Perhaps the greatest cinematic misnomer of all time, the properly titled AMOK TRAIN has zero to do with its more well known title, BEYOND THE DOOR III. That said, if you’re looking for a ultra-entertaining low-budget horror B-movie, accept no alternate itinerary. AMOK TRAIN is the kind of late 80s Euro-trash you simply cannot lap up enough. See, it’s about a shy virgin taking a European trip to witness a famed ritual. Thing is, it turns out to be a Satanic ritual that needs virginal blood in order to thrive. It therefore becomes a task to, and rooting interest for, the main character to lose her virginity before the ritual can take place. With scenic Italian-Yugoslavic vistas and the Swedish treasure Bo Svenson onboard, AMOK TRAIN is quite a worthy international trip!

#9. NIGHT TRAIN TO TERROR (1985)

Ever have a hankering for a head-spinning philosophical debate between God and Satan? Well, if so, NIGHT TRAIN TO TERROR is your ticket! This cheesy low-budget mid-80s marvel is actually a three-pronged horror anthology, with the wraparound tale taking place on an ill-fated train. Oscar winning scribe Philip Yordan putd forth an interesting template, as God and Satan trade tales involving three lost souls.

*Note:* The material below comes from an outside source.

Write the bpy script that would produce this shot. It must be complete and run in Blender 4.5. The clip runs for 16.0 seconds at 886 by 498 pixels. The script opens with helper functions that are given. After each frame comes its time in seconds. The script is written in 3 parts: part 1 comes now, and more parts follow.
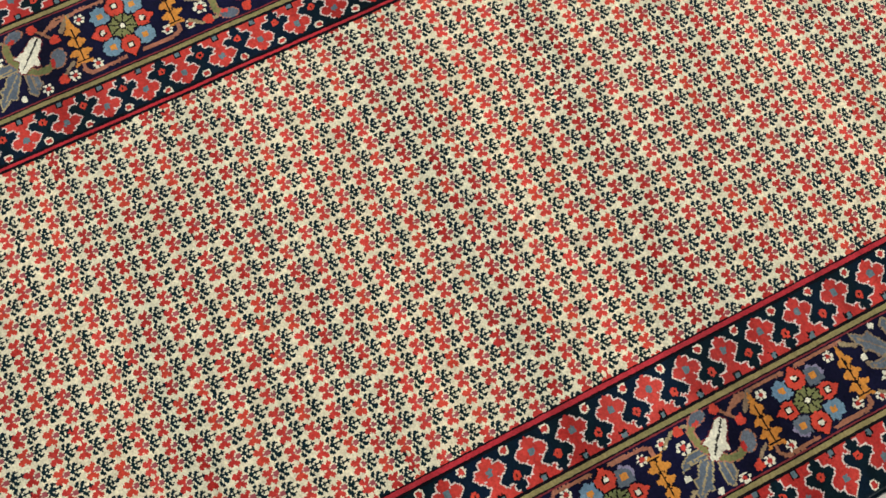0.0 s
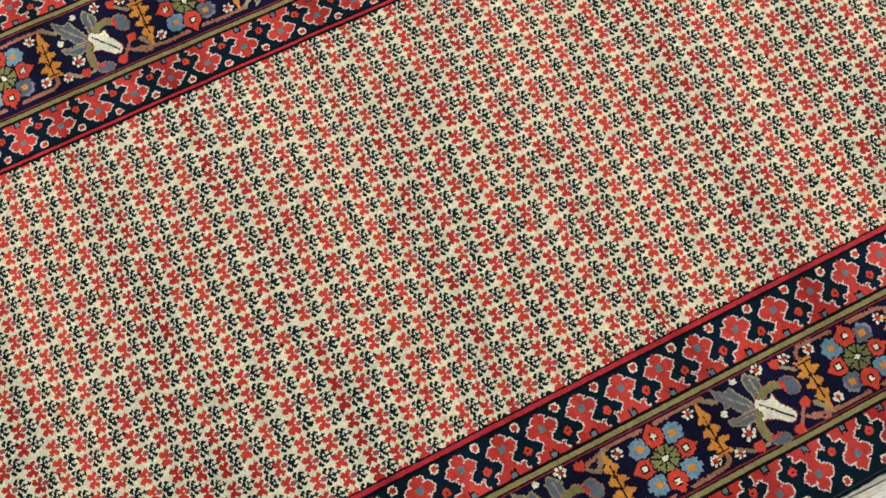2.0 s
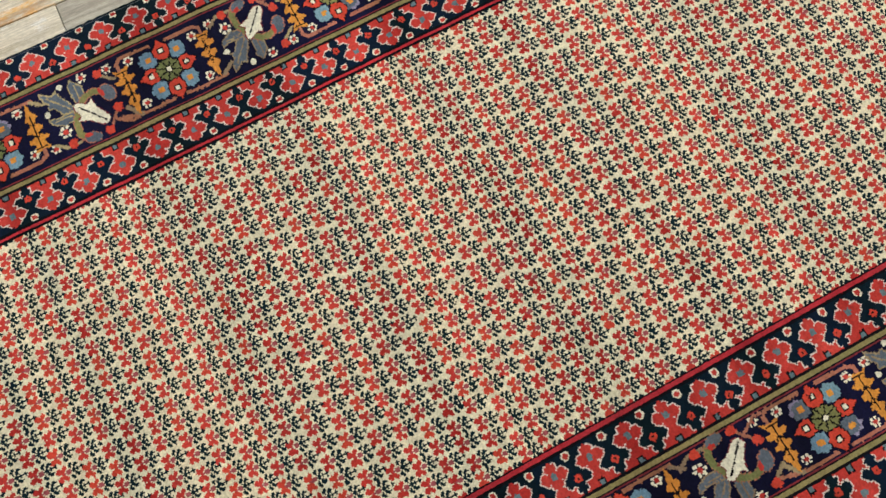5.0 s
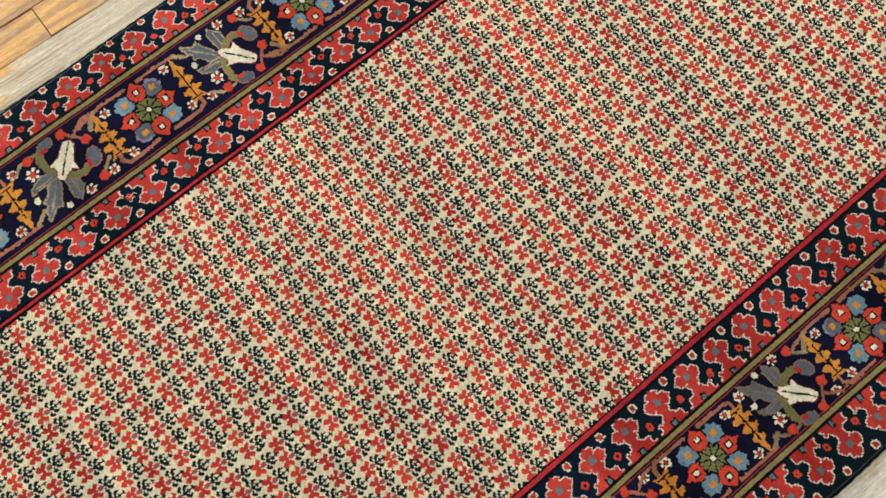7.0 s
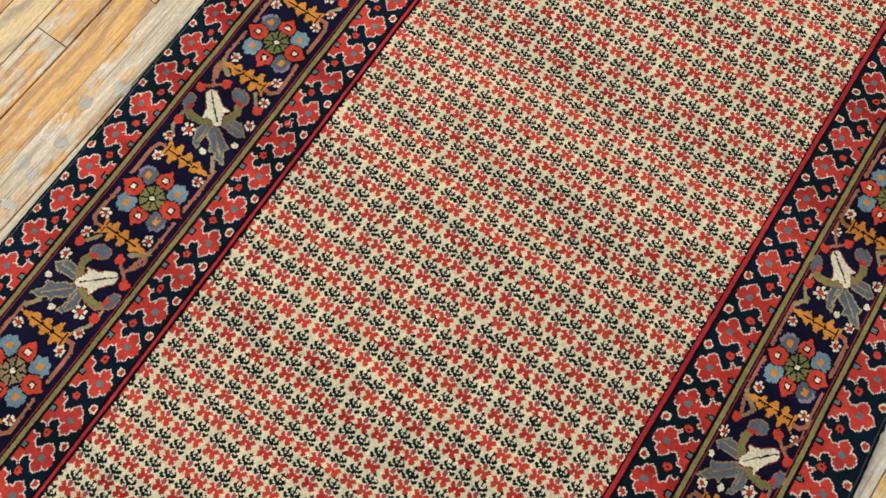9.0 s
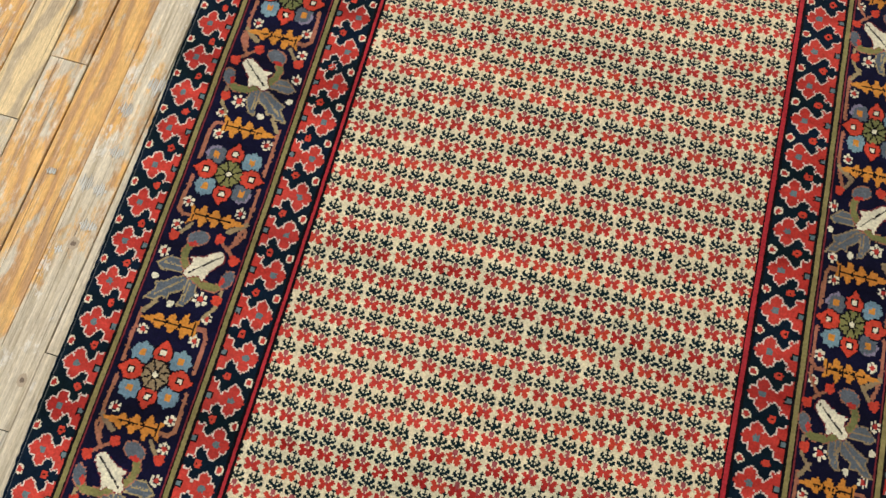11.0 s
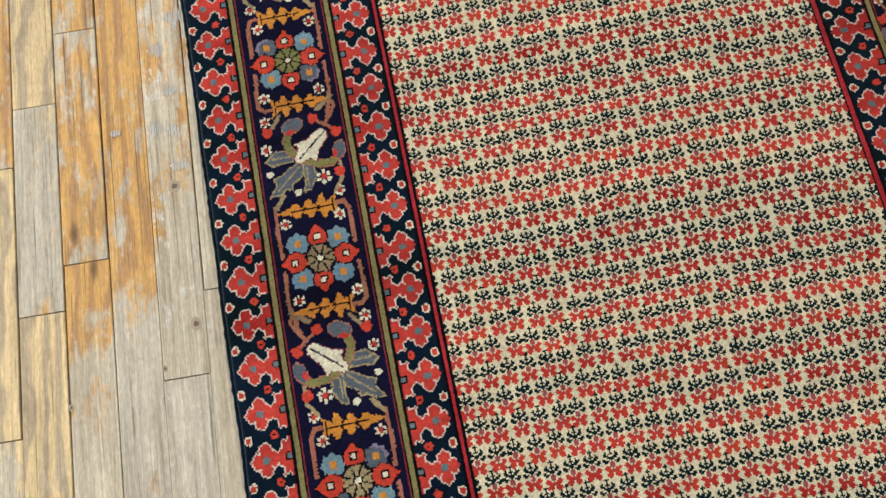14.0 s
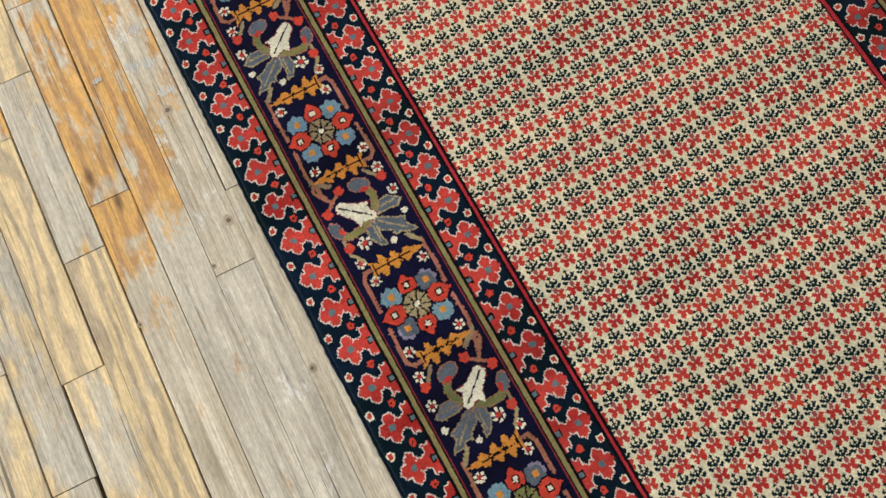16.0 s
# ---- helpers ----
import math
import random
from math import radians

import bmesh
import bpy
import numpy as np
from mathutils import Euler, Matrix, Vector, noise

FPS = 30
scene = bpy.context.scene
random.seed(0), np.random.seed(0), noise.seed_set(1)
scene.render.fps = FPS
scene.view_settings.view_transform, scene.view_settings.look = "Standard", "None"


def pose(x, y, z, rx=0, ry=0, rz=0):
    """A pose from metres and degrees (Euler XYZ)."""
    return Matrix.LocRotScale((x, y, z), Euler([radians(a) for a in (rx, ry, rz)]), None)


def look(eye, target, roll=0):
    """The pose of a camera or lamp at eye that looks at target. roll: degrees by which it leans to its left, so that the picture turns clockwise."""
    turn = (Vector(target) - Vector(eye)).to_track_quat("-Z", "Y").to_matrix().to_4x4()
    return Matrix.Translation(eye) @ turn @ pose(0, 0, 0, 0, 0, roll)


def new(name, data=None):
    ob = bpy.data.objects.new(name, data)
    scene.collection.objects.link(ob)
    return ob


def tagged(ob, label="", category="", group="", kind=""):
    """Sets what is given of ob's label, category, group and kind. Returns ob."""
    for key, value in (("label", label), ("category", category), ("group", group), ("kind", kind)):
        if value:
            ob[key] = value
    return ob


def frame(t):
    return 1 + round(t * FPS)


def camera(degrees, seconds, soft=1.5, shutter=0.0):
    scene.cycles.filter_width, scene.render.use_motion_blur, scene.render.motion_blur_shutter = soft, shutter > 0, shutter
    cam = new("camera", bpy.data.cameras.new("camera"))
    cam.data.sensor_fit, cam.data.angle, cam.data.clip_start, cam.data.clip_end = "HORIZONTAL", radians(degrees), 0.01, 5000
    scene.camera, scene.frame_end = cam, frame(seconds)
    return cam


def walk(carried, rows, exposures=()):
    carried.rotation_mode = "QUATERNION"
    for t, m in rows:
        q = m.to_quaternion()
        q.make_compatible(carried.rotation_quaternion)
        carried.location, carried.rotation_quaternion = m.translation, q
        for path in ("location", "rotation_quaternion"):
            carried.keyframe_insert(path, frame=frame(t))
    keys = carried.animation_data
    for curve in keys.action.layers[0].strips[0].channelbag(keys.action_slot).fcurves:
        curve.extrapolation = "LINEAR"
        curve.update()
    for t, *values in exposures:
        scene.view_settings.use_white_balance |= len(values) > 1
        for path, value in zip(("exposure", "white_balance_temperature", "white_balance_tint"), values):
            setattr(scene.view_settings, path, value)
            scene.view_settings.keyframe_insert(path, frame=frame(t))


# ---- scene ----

We’re then transported from the train into the lives of the three people, including a stint in a sanitarium. It’s a pretty oddball flick, one given an X-rating for its gnarly violence when first presented before the MPAA.

#10. MIDNIGHT MEAT TRAIN (2008)

For its high-profile predigree – Clive Barker on the keys and Ryuhei Kitamura on the lens – MIDNIGHT MEAT TRAIN was a sizeable disappointment overall. That said, there’s no denying how grue-soaked and gore-sodden the titular train in the film turned out to be. Seriously, Vinnie Jones lumbering around with a giant meat mallet, slabs of desiccated human flesh dangling about like products at a factory farm? You can almost smell the fetor! To be honest, the first half of the movie isn’t so bad, it’s only when the whole track derails into an absurd CHUD-like story-line of subterranean cannibals that it crashes and burns. The actual train scenes though? Unforgettable!